Tuesday, January 24, 2012
Autopilots Equal Safety
It may seem counterintuitive for macho pilots, but an autopilot will nearly always do a better job than you will
![]() Bill Cox has flown 210 international ferry flights, including one to Korea in a Grand Caravan. On the 15.1-hour leg from Santa Barbara, Calif., to Honolulu, Hawaii, he was very grateful for the autopilot. |
In truth, I have fallen asleep in flight, not on a ferry trip but during a long editorial round-robin through the Southwest in my Mooney 231. I had flown from Long Beach to Ruidoso, N.M., to research and shoot pictures for a story on the Chiricahua Apaches' use of a Cheyenne III (somehow appropriate), then up to Farmington, N.M., for an article on a Navajo operator, and finally back home to Long Beach, all in one day. It was about 13 hours of flying and another six hours of photography and interviews. Not very smart.
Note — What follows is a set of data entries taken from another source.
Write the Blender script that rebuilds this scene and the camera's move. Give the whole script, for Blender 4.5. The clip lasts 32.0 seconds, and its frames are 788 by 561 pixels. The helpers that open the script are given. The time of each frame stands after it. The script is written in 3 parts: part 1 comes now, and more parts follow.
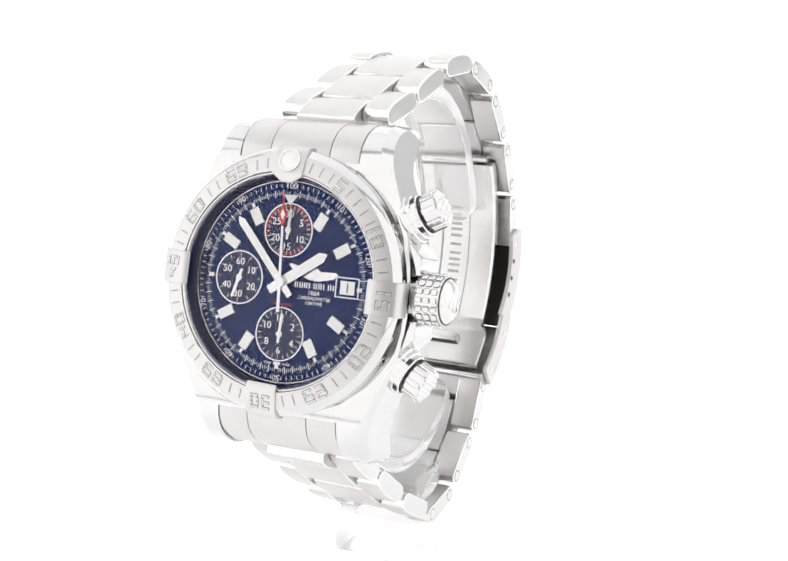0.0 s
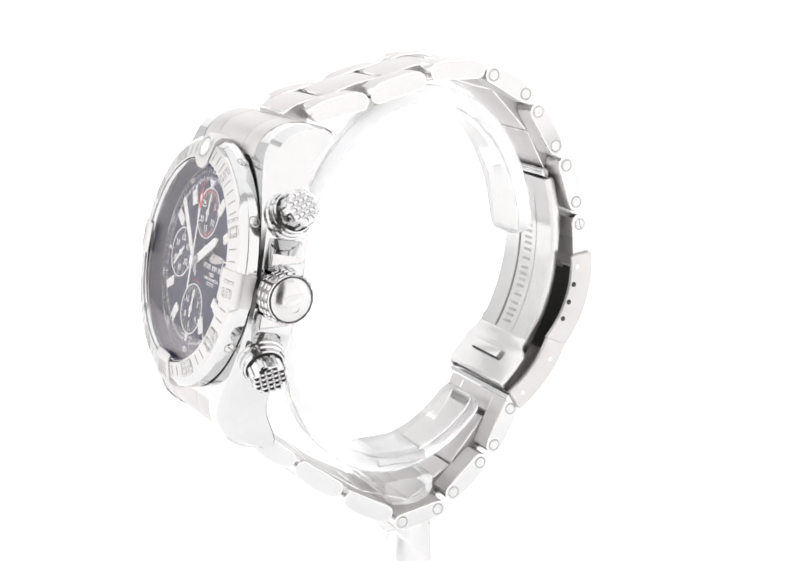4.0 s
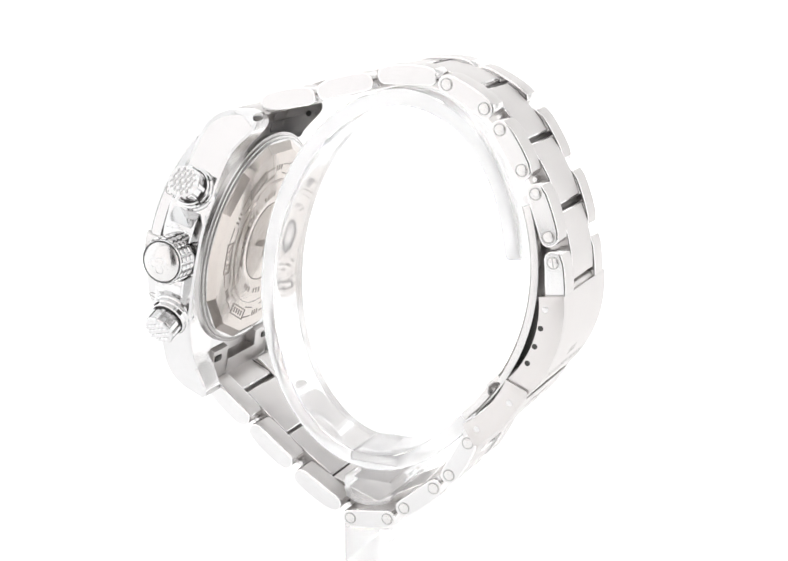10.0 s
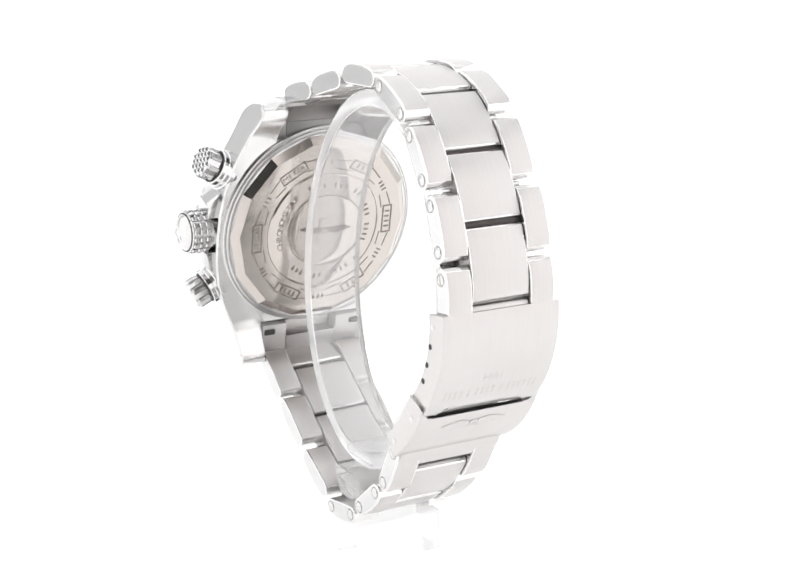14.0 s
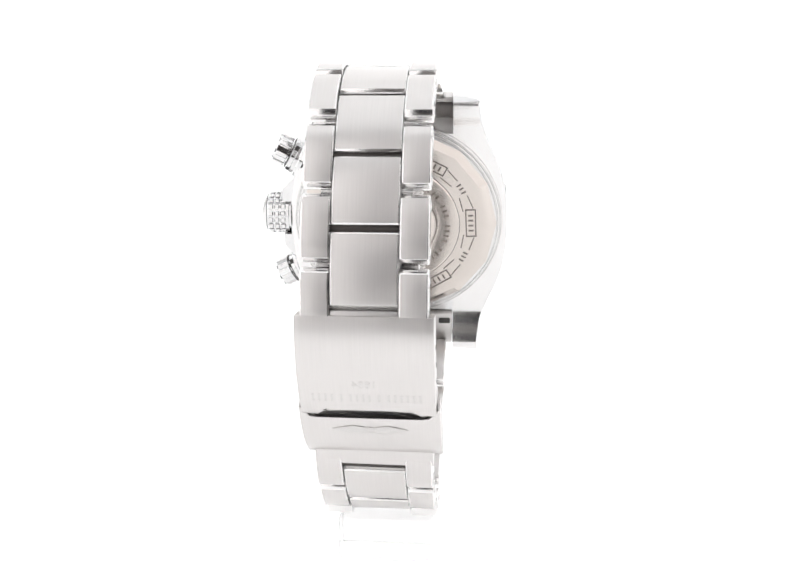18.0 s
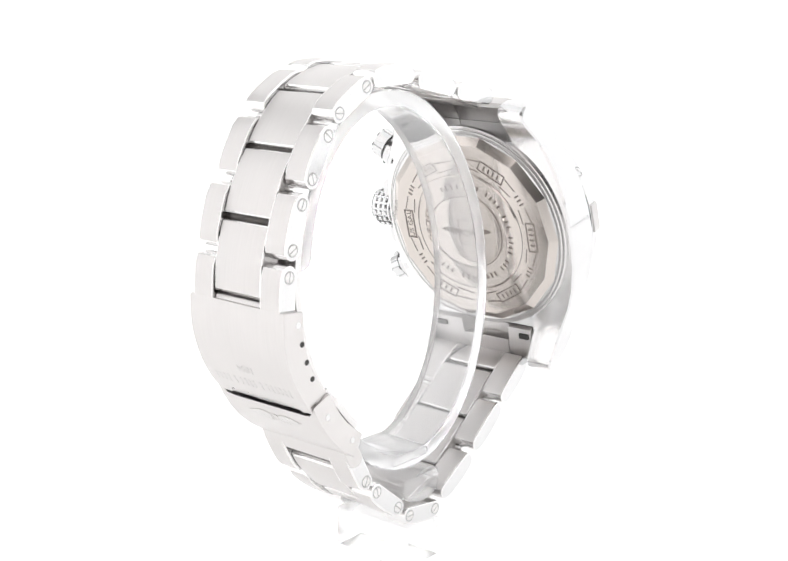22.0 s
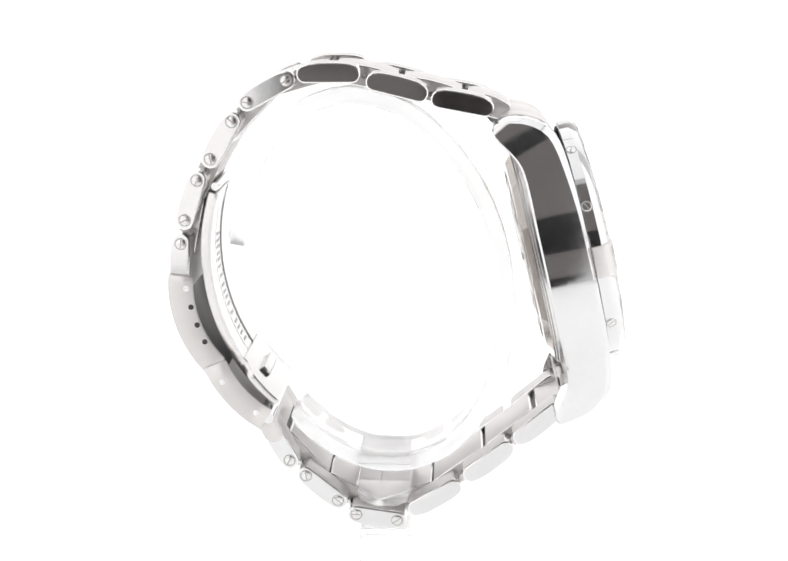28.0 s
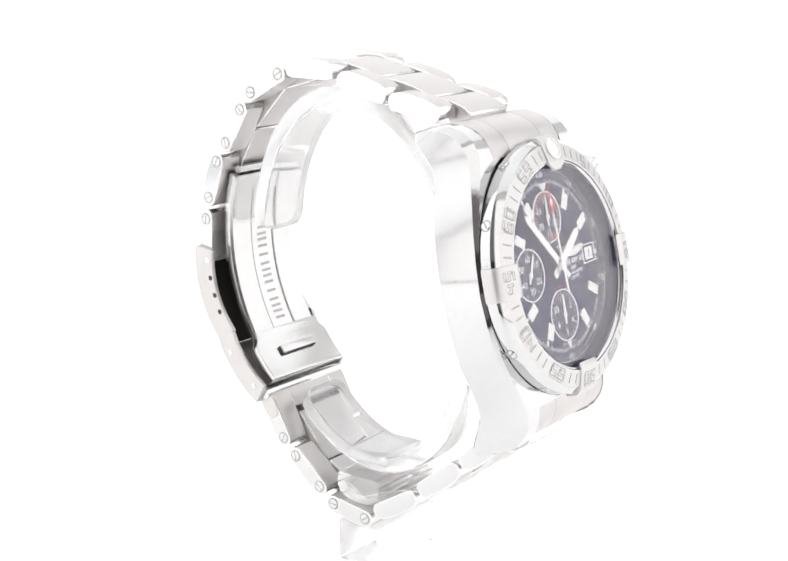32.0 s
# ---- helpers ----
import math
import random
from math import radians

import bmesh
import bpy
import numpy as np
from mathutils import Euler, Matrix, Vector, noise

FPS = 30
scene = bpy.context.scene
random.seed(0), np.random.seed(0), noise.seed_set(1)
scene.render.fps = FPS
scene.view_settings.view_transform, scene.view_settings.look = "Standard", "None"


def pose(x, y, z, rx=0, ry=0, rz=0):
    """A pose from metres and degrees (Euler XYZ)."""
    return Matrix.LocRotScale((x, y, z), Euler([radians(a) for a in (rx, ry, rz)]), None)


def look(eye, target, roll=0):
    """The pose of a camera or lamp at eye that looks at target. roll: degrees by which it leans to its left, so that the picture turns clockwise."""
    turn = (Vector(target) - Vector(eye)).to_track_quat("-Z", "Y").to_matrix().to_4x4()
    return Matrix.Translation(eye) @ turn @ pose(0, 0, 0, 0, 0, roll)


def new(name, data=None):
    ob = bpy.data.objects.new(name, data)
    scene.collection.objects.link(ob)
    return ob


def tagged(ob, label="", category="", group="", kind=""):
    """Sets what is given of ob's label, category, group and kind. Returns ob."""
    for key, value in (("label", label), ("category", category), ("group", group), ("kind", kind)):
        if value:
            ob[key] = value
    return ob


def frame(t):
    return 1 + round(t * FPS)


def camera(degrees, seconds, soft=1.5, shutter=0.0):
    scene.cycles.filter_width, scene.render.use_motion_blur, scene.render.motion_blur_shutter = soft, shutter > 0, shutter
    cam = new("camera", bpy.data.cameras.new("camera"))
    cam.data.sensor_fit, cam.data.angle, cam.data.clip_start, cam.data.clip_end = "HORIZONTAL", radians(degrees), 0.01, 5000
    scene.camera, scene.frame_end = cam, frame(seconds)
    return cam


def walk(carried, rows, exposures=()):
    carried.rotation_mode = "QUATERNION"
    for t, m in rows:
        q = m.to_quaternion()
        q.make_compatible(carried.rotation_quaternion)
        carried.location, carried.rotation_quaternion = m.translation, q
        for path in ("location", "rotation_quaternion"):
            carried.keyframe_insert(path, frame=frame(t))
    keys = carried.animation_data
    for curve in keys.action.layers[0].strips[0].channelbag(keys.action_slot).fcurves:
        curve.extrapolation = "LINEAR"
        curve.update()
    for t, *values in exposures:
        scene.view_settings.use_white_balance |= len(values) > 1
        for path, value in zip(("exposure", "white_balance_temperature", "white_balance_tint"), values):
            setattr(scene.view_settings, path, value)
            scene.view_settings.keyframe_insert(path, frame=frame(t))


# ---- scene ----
# The watch stands on a turning table before a fixed camera. Parts are drawn in millimetres and scaled to metres.
MM = 0.001
LIFT = 92.0            # height of the turning frame's zero above the floor, in millimetres
START, RATE = -28.34, -8.765   # turn of the table in degrees, and degrees a second

# ---- camera ----
cam = camera(30.525, 32.0, soft=1.6)
EYE = Vector((0.0, -0.25848, 0.11780))
AIM = Vector((0.0056 * 0.97, 0.97, -0.2411)).normalized()
VIEW = look(EYE, EYE + AIM * 0.3, roll=-0.26)
walk(cam, [(0.0, VIEW), (32.0, VIEW)])

# ---- light ----
scene.view_settings.exposure = -0.84
world = bpy.data.worlds.new("dim_room")
scene.world = world
world.use_nodes = True
world.node_tree.nodes["Background"].inputs["Color"].default_value = (0.37, 0.345, 0.335, 1)
world.node_tree.nodes["Background"].inputs["Strength"].default_value = 1.0


def softbox(name, eye, target, sx, sy, watts, colour):
    lamp = bpy.data.lights.new(name, "AREA")
    lamp.shape, lamp.size, lamp.size_y, lamp.energy, lamp.color = "RECTANGLE", sx, sy, watts, colour
    ob = new(name, lamp)
    ob.matrix_world = look(eye, target)
    return tagged(ob, "large white diffusing light panel out of view", "studio light")


def panel_watts(sx, sy, level):
    return level * math.pi * sx * sy


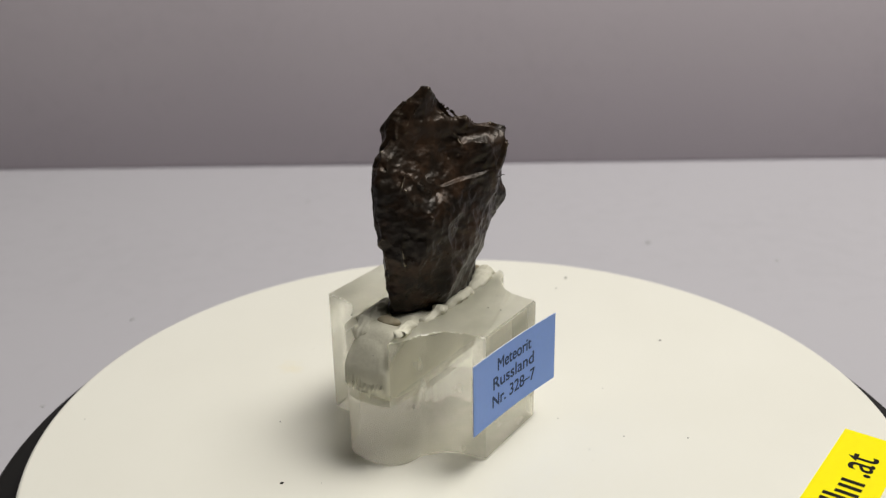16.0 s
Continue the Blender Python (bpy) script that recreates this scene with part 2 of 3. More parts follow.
# ---- turntable ----
def turntable():
    root = tagged(new("turntable"), "round turntable, off-white glossy plate on a black plastic base", "turntable")
    bm = bmesh.new()
    lathe(bm, [(0, 0.0), (RB - 0.004, 0.0), (RB, 0.0015), (RB, ZP - HB - 0.001), (RB - 0.001, ZP - HB), (S - 0.004, ZP - HB + 0.0004), (0, ZP - HB + 0.0004)])
    part("base", bm, BLACK, root, "black plastic base")
    bm = bmesh.new()
    e = 0.0010
    prof = [(0, -HB + 0.0009), (S - 0.002, -HB + 0.0009), (S - 0.0006, -HB + 0.0014)]
    prof += [(S - e + e * math.cos(a), -e + e * math.sin(a)) for a in np.linspace(0, math.pi / 2, 6)] + [(0, 0)]
    lathe(bm, prof, 256)
    plate = part("plate", bm, WHITE, root, "off-white glossy plastic plate")
    for f in plate.data.polygons:
        f.use_smooth = f.normal.z < 0.99
    return ride(plate, Matrix())


RB, HB = 0.0990, 0.0072
turntable()

# ---- acrylic block ----
BLOCK = pose(0.054 * S, 0.062 * S, 0, 0, 0, 41.6)   # its middle on the plate; x to the flat ends, y along the slot
TOP, SLOT, SLOT_W = 0.305 * S, 0.150 * S, 0.056 * S
END, CARD_END = 0.2140, 0.2175           # how far its two flat ends reach


def block_outline():
    """Flat ends, hollow corners, a small step and a rounded lobe on each long side."""
    def quarter(a, c):
        q = [(a, c)]
        for k in range(1, 11):                   # hollow corner
            w = k / 10 * math.pi / 2
            q.append((a - (a - 0.1005) * math.sin(w), c + (0.163 - c) * (1 - math.cos(w))))
        q += [(0.096, 0.166), (0.088, 0.168)]
        for k in range(0, 13):                   # lobe
            w = k / 12 * math.pi / 2
            q.append((0.085 * math.cos(w) ** 0.7, 0.172 + 1.0 * math.sin(w) ** 0.85))
        return q

    def side(right, left, reach):                # one long side, its lobe reaching that far out
        halves = [[(x, y if y <= 0.172 else 0.172 + (y - 0.172) * (reach - 0.172)) for x, y in q] for q in (right, left)]
        return halves[0] + [(-x, y) for x, y in reversed(halves[1][:-1])]

    one, two = quarter(END, 0.106), quarter(CARD_END, 0.109)
    return [(x * S, y * S) for x, y in side(one, two, 0.250)] + [(-x * S, -y * S) for x, y in side(two, one, 0.232)]


def acrylic_block():
    bm = bmesh.new()
    sides = prism(bm, block_outline(), 0.0002, TOP)
    for f in bm.faces:
        f.material_index = 2 if f not in sides and f.calc_center_median().z > 0.5 * TOP else 0
    for f in sides:
        n = f.calc_center_median()
        if min(abs(n.x - END * S), abs(n.x + CARD_END * S)) < 1e-5:
            f.material_index = 1
    bmesh.ops.bevel(bm, geom=[e for e in bm.edges if abs(e.verts[0].co.z - e.verts[1].co.z) < 1e-6 or e.calc_face_angle(0) > 0.6], offset=0.0003, segments=2, affect="EDGES", clamp_overlap=True)
    for v in bm.verts:                           # slightly chipped upper rim
        edge = abs(v.co.x) < 0.2 * S and v.co.z > TOP - 0.0004
        if edge:
            v.co.z -= 0.0007 * max(0.0, noise.noise(v.co * 900) - 0.15) + 0.0001
    solid = part("acrylic_block", bm, (FROSTED, POLISHED, SAWN))
    bm = bmesh.new()
    box(bm, (-SLOT_W, -0.03, SLOT), (SLOT_W, 0.03, TOP + 0.01))
    cutter = part("cutter", bm, FROSTED)
    mod = solid.modifiers.new("slot", "BOOLEAN")
    mod.object, mod.operation, mod.solver = cutter, "DIFFERENCE", "EXACT"
    cut = bpy.data.meshes.new_from_object(solid.evaluated_get(bpy.context.evaluated_depsgraph_get()))
    solid.modifiers.clear()
    solid.data = cut
    bpy.data.objects.remove(cutter)
    tagged(solid, "clear frosted acrylic display block with hollow corners and a slot", "display stand")
    # splintered places along the upper rim
    bm = bmesh.new()
    r = random.Random(3)
    rim = block_outline()
    for k in range(46):
        i = r.choice(list(range(0, 11)) + list(range(35, 47)) + [49, 50, 60])
        x, y = rim[i % len(rim)]
        nx, ny = rim[(i + 1) % len(rim)]
        f = r.random()
        crumb(bm, (x + (nx - x) * f) * 0.996, (y + (ny - y) * f) * 0.996, TOP - 0.0003, r.uniform(0.0001, 0.00034), r.uniform(1, 2.5), 300 + k)
    for k in range(34):                          # along the foot of one flat end, and up one of its corners
        crumb(bm, END * S * 0.993, r.uniform(-0.103, 0.103) * S, 0.0003, r.uniform(0.00010, 0.00024), r.uniform(1, 2.0), 360 + k)
    for k in range(9):
        crumb(bm, END * S * 0.996, 0.1055 * S, r.uniform(0.25, 0.302) * S, r.uniform(0.00010, 0.0003), 1.0, 395 + k)
    for k in range(9):
        crumb(bm, END * S * 0.996, -0.1055 * S, r.uniform(0.04, 0.30) * S, r.uniform(0.00008, 0.0002), 1.0, 405 + k)
    tagged(part("chipped_rim", bm, SPLINTER, solid, "white splintered edge"), kind="stuff")
    # flecks on one polished end
    bm = bmesh.new()
    for k, (y, z) in enumerate(((0.042, 0.272), (0.046, 0.262), (-0.05, 0.245), (-0.035, 0.252), (-0.02, 0.25), (-0.06, 0.235), (0.0, 0.256), (0.03, 0.14), (-0.055, 0.13), (-0.05, 0.04))):
        made = len(bm.verts)
        crumb(bm, 0, 0, 0, r.uniform(0.00006, 0.00014), r.uniform(1, 2.5), 400 + k)
        bm.verts.ensure_lookup_table()
        for v in bm.verts[made:]:
            v.co = Vector((END * S + v.co.z * 0.5, y * S + v.co.x, z * S + v.co.y))
    for k in range(22):                          # and on the lobe under the grey putty
        u, z, made = r.uniform(-0.06, 0.06), r.choice((r.uniform(0.02, 0.13), r.uniform(0.07, 0.12))), len(bm.verts)
        y = -0.172 - 0.060 * math.sin(math.acos((abs(u) / 0.085) ** (1 / 0.7))) ** 0.85
        crumb(bm, 0, 0, 0, r.uniform(0.00003, 0.00008), r.uniform(1, 3), 440 + k)
        bm.verts.ensure_lookup_table()
        for v in bm.verts[made:]:
            v.co = Vector((u * S + v.co.x, y * S - v.co.z * 0.5, z * S + v.co.y))
    tagged(part("dirt_fleck", bm, SPECK, solid, "small dark dirt flecks"), kind="stuff")
    return ride(solid, BLOCK)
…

I fell asleep on the 600-mile flight home, somewhere over the Colorado River. I overflew the LA Basin and woke up out over the Pacific, about 50 miles southwest of Catalina Island. Fortunately, I had plenty of fuel and a good autopilot, and was able to reverse course and return to the coast without problems.
Fast-forward 30 years. I delivered a Grand Caravan to Korea a while back, and it was one of the slowest but most comfortable ferry flights I've made. The airplane is a condominium with wings. Cessna got virtually everything right in designing it for the utility mission when they introduced the Cessna 208 nearly 30 years ago.
Normally, faster is better, but most cargo doesn't need to travel at Mach numbers, and that was the Caravan's presumed mission. Today, FedEx operates about 250 of the type.
For my unusual brand of flying, often long legs across the water, faster is nearly always better. Risk isn't measured in miles, it's measured in time. The reality is, however, that if you're comfortable and relaxed, you can put up with an extended ETE, especially if you're flying with a turbine out front.
On the Korea trip, the Santa Barbara-to-Honolulu leg was the toughest one, 15.1 hours. Yet, the big Caravan, with its large, sumptuous seats, an excellent environmental control system and most importantly a great autopilot, made the time seem shorter. After that, the legs were shorter and less demanding.